Native ESM Micro-Frontends

A native ESM micro-frontend is a micro-frontend composed with the browser's own module system — ECMAScript Modules and Import Maps — instead of a bundler runtime, a JavaScript sandbox, or a proprietary loader.

Esmx is built on this model: apps import each other with plain import statements, dependencies are shared through Import Maps, and nothing extra ships at runtime. The result is a micro-frontend framework with zero runtime overhead, first-class SSR, and true multi-framework support.

Why native ESM

Most micro-frontend solutions add a layer on top of the platform: a bundler-specific runtime, a window-patching sandbox, or a custom module registry. Each layer adds overhead, edge cases, and lock-in.

Native ESM removes the layer. The browser already resolves modules, dedupes them, and loads them on demand. Import Maps already let you pin and share versions. Esmx uses these directly, so:

  • Zero runtime overhead — there is no federation container or sandbox to download and execute.
  • No lock-in — a linked module is imported with a standard import; the same code runs in the browser, in SSR, and in tests.
  • SEO-friendly SSR — pages render to complete, crawlable HTML because rendering does not depend on a client-side orchestration runtime.
  • Framework-agnostic — Vue 3, Vue 2, React, Preact, Solid, Svelte, and Lit micro-apps coexist in one page.

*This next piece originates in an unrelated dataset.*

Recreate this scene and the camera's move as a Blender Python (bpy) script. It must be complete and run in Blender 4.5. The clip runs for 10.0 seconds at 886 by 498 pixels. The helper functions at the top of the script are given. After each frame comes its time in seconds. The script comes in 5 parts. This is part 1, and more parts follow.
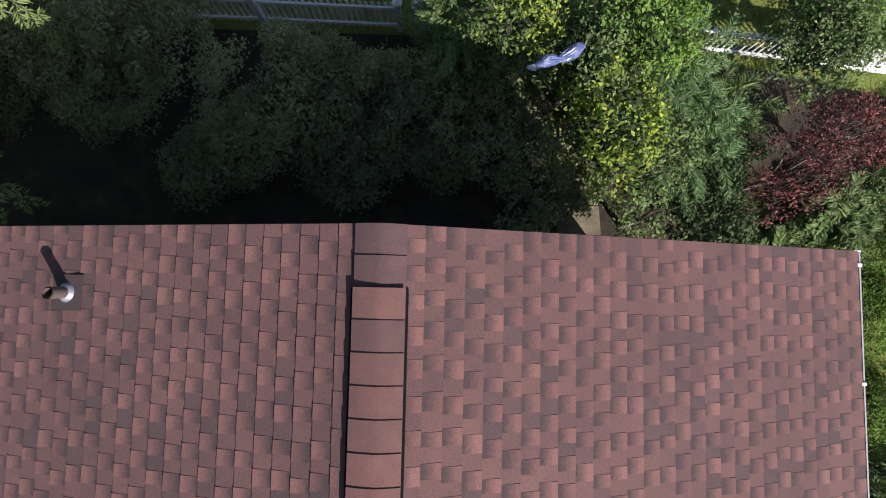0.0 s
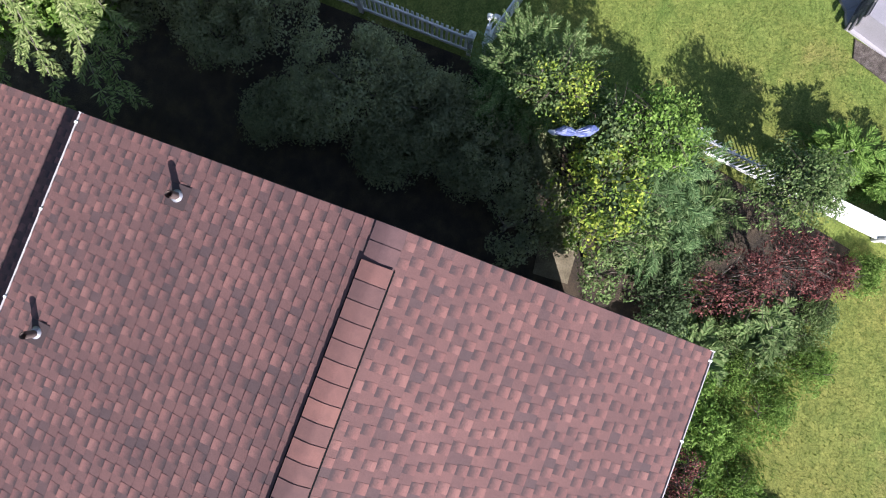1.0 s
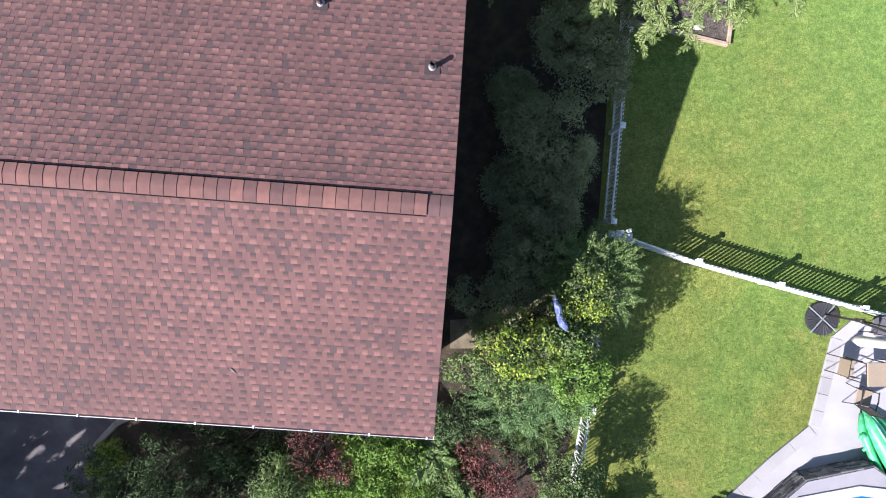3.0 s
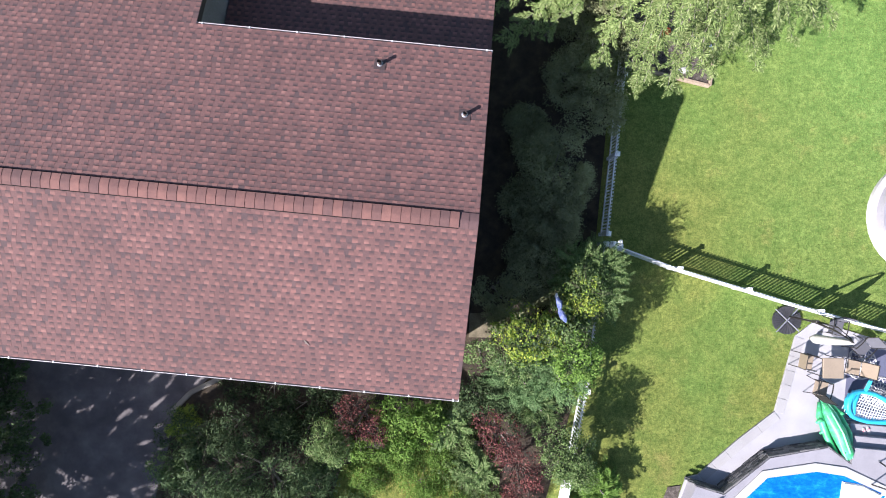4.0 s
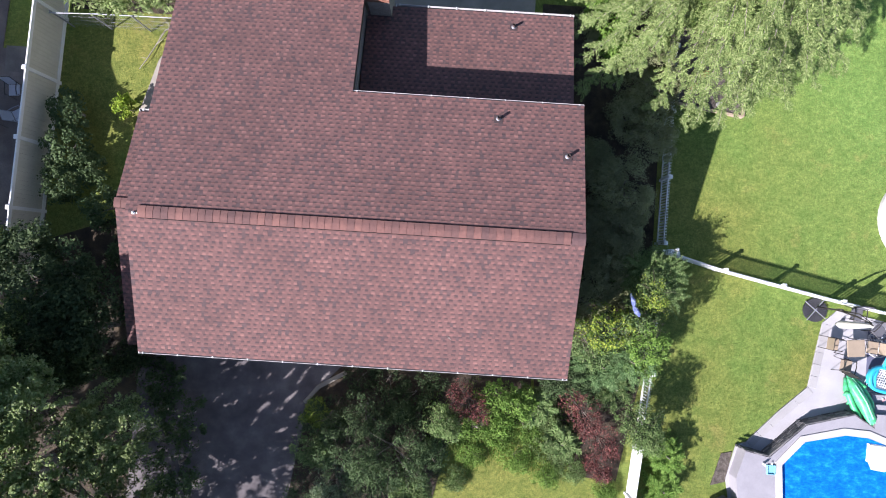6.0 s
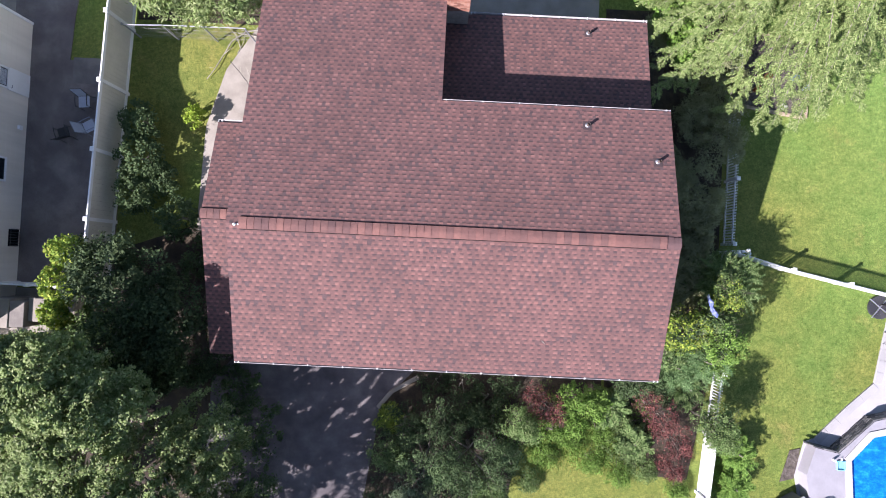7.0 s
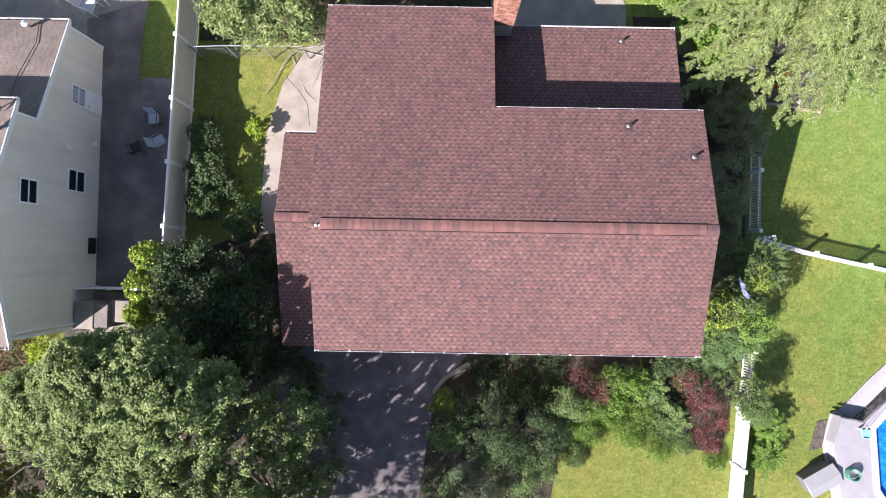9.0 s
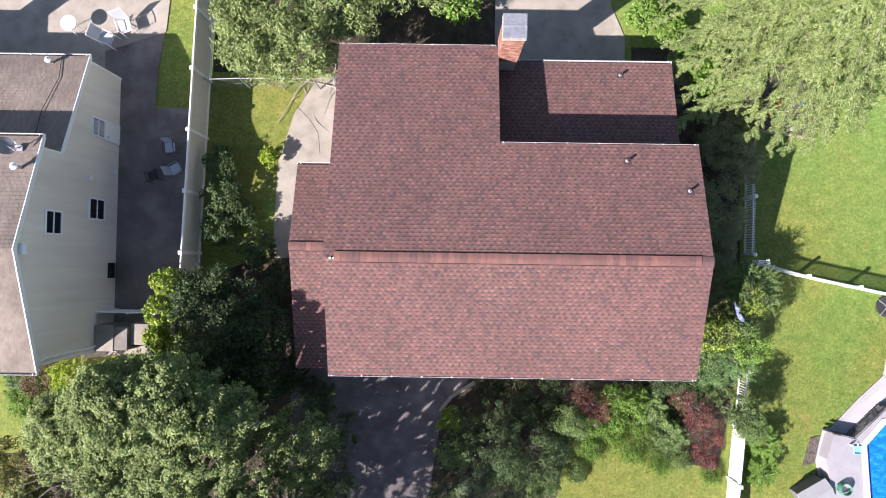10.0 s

Native ESM vs Module Federation

Module Federation shares code through a Webpack/Rspack runtime container. It works, but it couples you to the bundler, adds a federation runtime plus shared-scope negotiation, and has historically been awkward for SSR.

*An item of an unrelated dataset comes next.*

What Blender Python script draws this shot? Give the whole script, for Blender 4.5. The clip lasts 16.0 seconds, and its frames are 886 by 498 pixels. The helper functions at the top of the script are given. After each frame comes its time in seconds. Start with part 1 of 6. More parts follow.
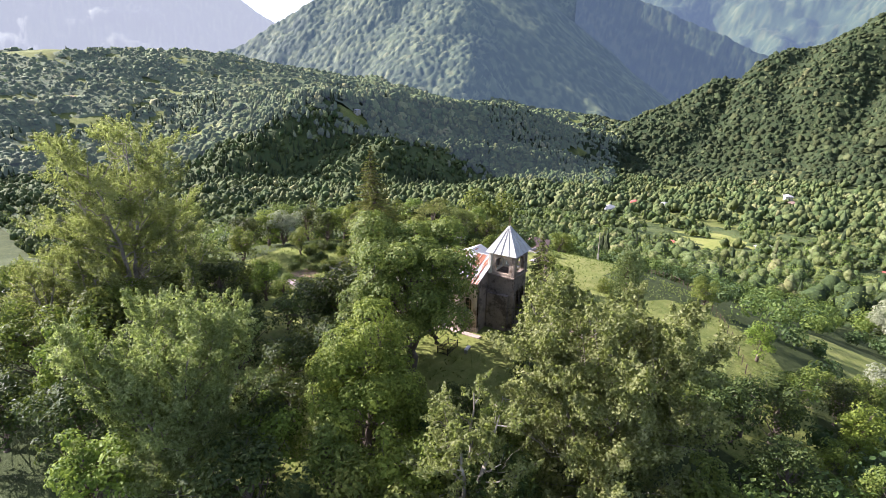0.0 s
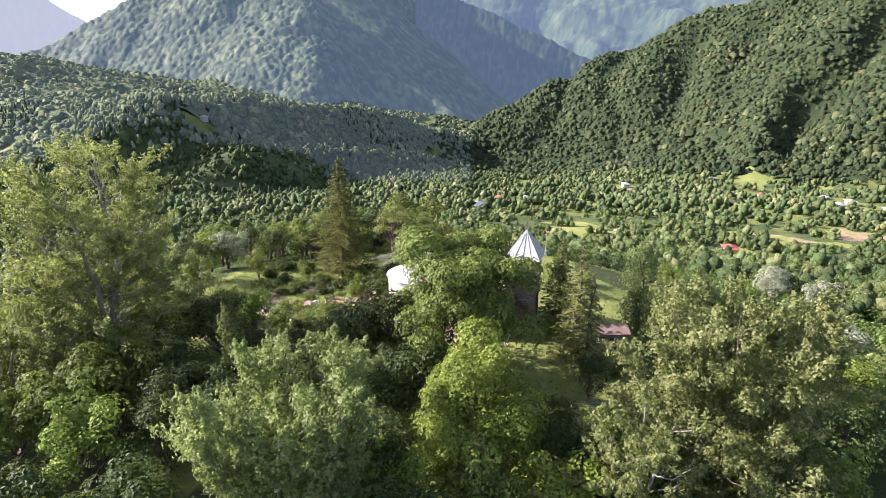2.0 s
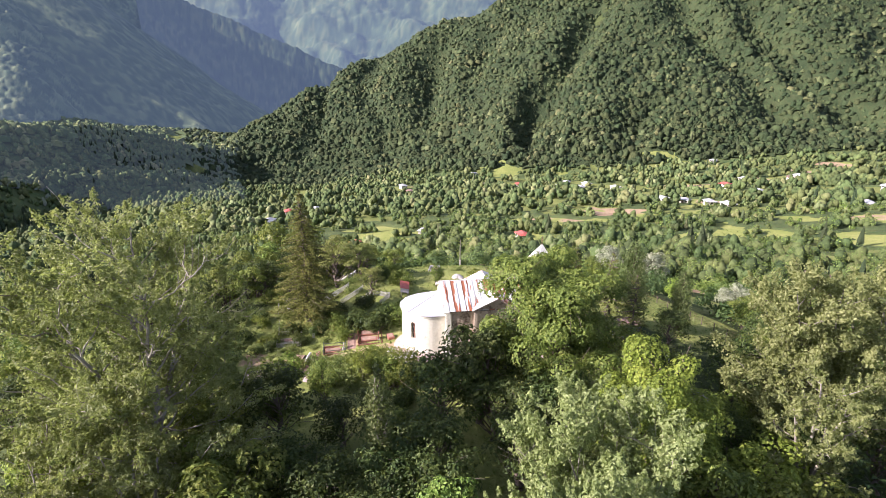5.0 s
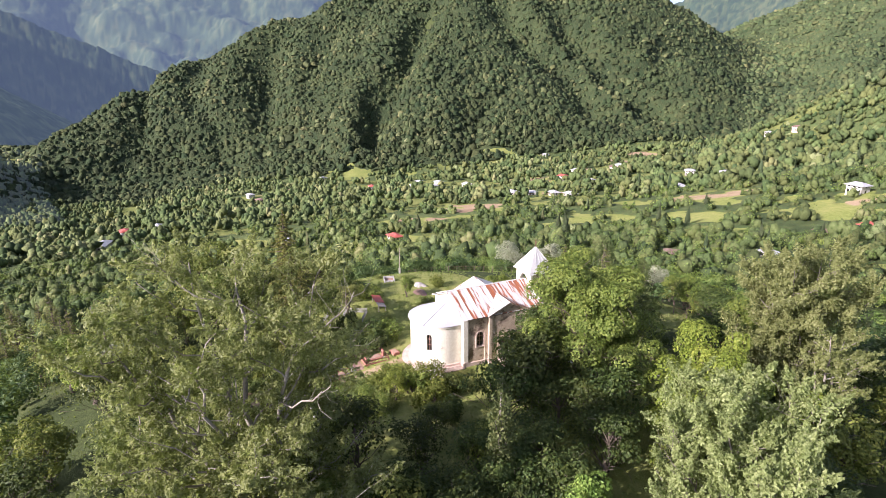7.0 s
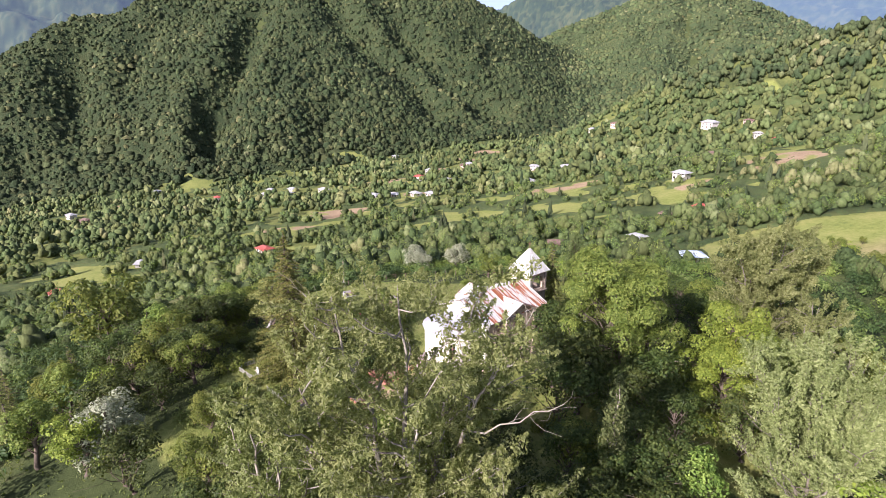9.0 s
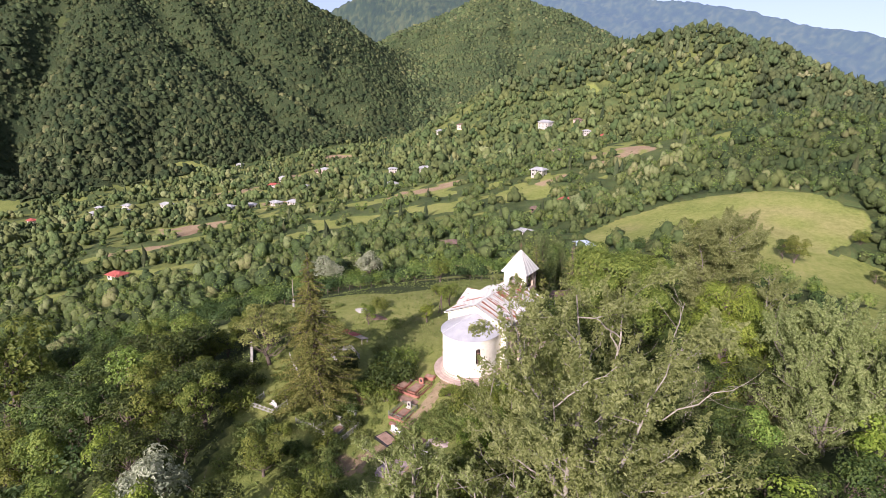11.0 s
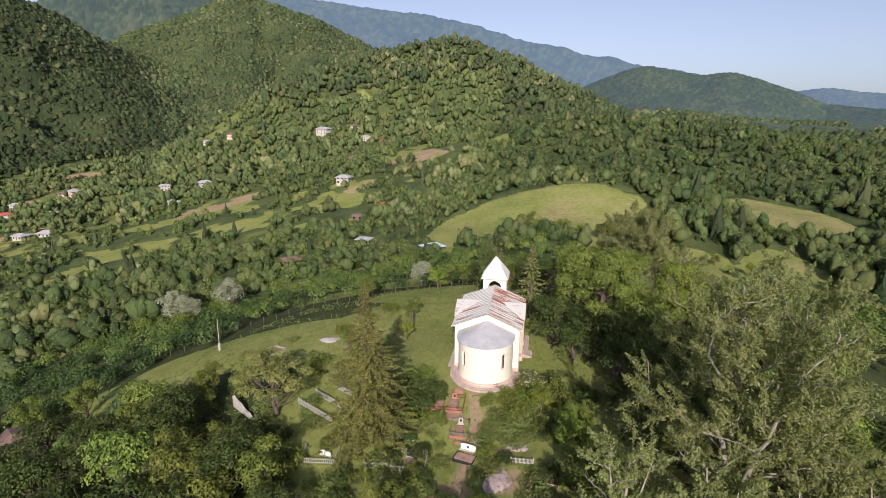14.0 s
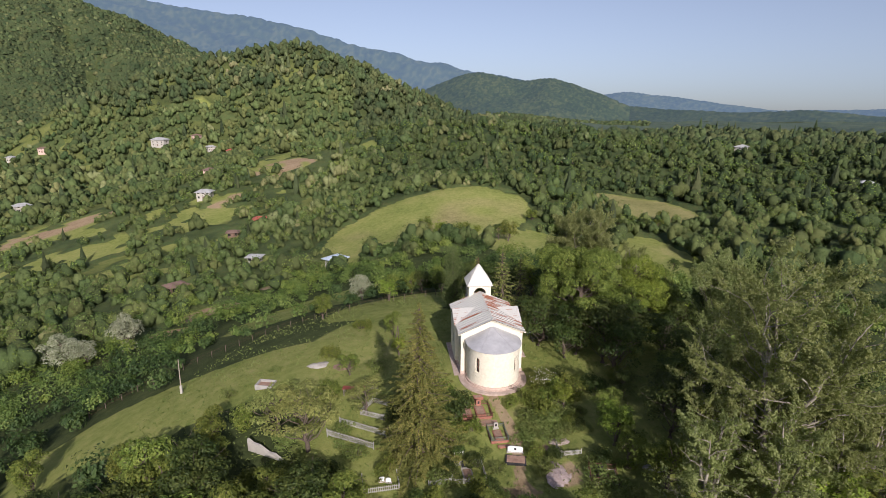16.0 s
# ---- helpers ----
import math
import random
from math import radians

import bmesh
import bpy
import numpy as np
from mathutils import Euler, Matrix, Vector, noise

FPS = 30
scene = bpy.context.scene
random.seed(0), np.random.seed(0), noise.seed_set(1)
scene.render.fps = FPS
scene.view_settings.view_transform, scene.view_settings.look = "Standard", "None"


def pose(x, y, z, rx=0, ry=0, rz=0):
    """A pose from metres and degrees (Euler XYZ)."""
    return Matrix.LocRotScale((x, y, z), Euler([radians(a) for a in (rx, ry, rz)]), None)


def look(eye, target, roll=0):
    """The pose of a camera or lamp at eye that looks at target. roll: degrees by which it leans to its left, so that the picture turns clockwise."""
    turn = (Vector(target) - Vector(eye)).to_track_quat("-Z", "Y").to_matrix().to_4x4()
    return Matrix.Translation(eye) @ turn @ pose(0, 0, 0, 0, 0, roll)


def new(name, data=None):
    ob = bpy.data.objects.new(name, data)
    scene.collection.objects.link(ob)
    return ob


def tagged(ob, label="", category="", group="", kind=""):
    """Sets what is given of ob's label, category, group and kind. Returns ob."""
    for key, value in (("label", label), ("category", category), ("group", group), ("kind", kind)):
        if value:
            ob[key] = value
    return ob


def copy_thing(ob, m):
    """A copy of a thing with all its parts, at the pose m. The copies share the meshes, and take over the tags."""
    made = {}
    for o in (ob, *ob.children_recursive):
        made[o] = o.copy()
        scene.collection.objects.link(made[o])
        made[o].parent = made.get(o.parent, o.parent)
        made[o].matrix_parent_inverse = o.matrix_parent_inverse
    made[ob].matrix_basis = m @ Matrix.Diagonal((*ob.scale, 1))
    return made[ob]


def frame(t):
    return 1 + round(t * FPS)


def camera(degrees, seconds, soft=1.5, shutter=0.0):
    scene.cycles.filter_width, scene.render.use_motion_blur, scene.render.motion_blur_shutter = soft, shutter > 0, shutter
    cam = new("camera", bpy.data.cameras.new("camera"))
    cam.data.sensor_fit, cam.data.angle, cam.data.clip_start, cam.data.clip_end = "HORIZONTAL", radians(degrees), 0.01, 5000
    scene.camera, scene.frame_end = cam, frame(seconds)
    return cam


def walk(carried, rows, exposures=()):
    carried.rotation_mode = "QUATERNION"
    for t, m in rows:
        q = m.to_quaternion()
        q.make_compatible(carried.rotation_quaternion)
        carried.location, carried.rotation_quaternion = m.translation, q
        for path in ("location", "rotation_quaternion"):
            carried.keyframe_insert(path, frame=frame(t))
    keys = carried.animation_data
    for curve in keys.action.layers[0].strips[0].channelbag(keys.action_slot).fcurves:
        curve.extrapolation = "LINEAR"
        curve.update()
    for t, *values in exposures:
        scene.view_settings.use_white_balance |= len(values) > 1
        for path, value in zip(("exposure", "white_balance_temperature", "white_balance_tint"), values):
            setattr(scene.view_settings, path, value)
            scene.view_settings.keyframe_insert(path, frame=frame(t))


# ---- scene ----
# camera: an orbit round the church on its hill
cam = camera(76.0, 16.0, soft=0.85)
PATH = [
    (0.0, 56.13, 38.59, 29.85, 71.58, -0.39, 122.56),
    (0.5, 58.30, 34.59, 29.83, 71.60, -0.48, 118.88),
    (1.0, 59.88, 30.30, 29.80, 71.68, -0.48, 115.06),
    (1.5, 60.93, 25.82, 29.83, 71.78, -0.41, 111.27),
    (2.0, 61.66, 21.11, 29.97, 71.88, -0.31, 107.37),
    (2.5, 62.10, 16.29, 30.23, 71.99, -0.19, 103.35),
    (3.0, 62.39, 11.46, 30.51, 72.11, -0.07, 99.30),
    (3.5, 62.61, 6.64, 30.78, 72.20, 0.05, 95.25),
    (4.0, 62.60, 1.91, 31.13, 72.33, 0.15, 91.16),
    (6.5, 59.66, -21.43, 32.97, 72.57, 0.41, 70.60),
    (7.0, 57.90, -25.84, 33.32, 72.56, 0.42, 66.51),
    (7.5, 55.71, -30.17, 33.59, 72.59, 0.42, 62.41),
    (8.0, 53.25, -34.37, 33.87, 72.60, 0.41, 58.34),
    (8.5, 50.56, -38.46, 34.09, 72.63, 0.39, 54.30),
    (9.0, 47.60, -42.37, 34.35, 72.66, 0.37, 50.27),
    (11.5, 29.33, -59.47, 35.90, 72.92, 0.18, 30.09),
    (12.0, 25.07, -61.94, 36.20, 73.00, 0.11, 26.07),
    (12.5, 20.58, -64.06, 36.49, 73.07, 0.04, 22.10),
    (13.0, 15.94, -65.85, 36.75, 73.16, -0.03, 18.10),
    (13.5, 11.18, -67.28, 36.99, 73.27, -0.11, 14.13),
    (14.0, 6.28, -68.39, 37.19, 73.36, -0.19, 10.17),
    (14.5, 1.27, -69.20, 37.38, 73.51, -0.25, 6.19),
    (15.0, -3.83, -69.72, 37.67, 73.61, -0.27, 2.19),
    (15.5, -8.93, -69.98, 38.01, 73.73, -0.25, -1.83),
    (16.0, -13.95, -70.03, 38.45, 73.87, -0.15, -5.85),
]
walk(cam, [(row[0], pose(*row[1:])) for row in PATH],
     exposures=[(0, 1.60, 5800, 23), (2, 1.58, 5800, 24), (4, 1.48, 5850, 26), (7, 1.22, 5850, 28), (9, 1.04, 5850, 28), (11.5, 0.60, 6000, 28), (12.5, 0.44, 6080, 25), (14.5, 0.22, 6050, 20), (16, 0.13, 6000, 19)])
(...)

With native ESM the sharing mechanism is the platform: Import Maps resolve shared dependencies, and Module Linking gives each package a single explicit owner instead of runtime version negotiation. See the side-by-side comparison.

Native ESM vs sandbox micro-frontends

Sandbox-based frameworks (qiankun, wujie, micro-app and similar) isolate apps by emulating or proxying the browser environment. That isolation carries a runtime cost and a long tail of compatibility quirks.

Esmx does not sandbox. Isolation comes from the module graph itself — each micro-app owns its scope through standard modules — so there is no window proxying, no style-scoping hacks, and no per-app runtime tax.

SSR and SEO

SSR is a core design goal, not an add-on. Because composition happens through native modules, the server renders every micro-app to full HTML that search engines can crawl without executing a client orchestration layer. If SEO-safe server rendering across independently built apps is your requirement, native ESM is the shortest path to it.

Multi-framework by default

One Esmx application can mount micro-apps written in different frameworks at once. A shell in one framework can host views in another, and shared dependencies are linked — not duplicated — across them.

FAQ

Is a native ESM micro-frontend the same as Module Federation?

No. Module Federation shares code through a bundler runtime container; a native ESM approach shares it through the browser's own module system and Import Maps, with zero extra runtime and no bundler lock-in.

Can I do micro-frontends without Module Federation?

Yes. Esmx composes apps with standard import statements and Import Maps, so you get dependency sharing and independent deployment without Module Federation or a sandbox.

Are native ESM micro-frontends SEO-friendly?

Yes. Rendering does not depend on a client-side orchestration runtime, so the server produces complete, crawlable HTML — which is why SSR is a first-class feature in Esmx.

Does it support mixing frameworks?

Yes. Vue 3, Vue 2, React, Preact, Solid, Svelte, and Lit micro-apps can run in the same application.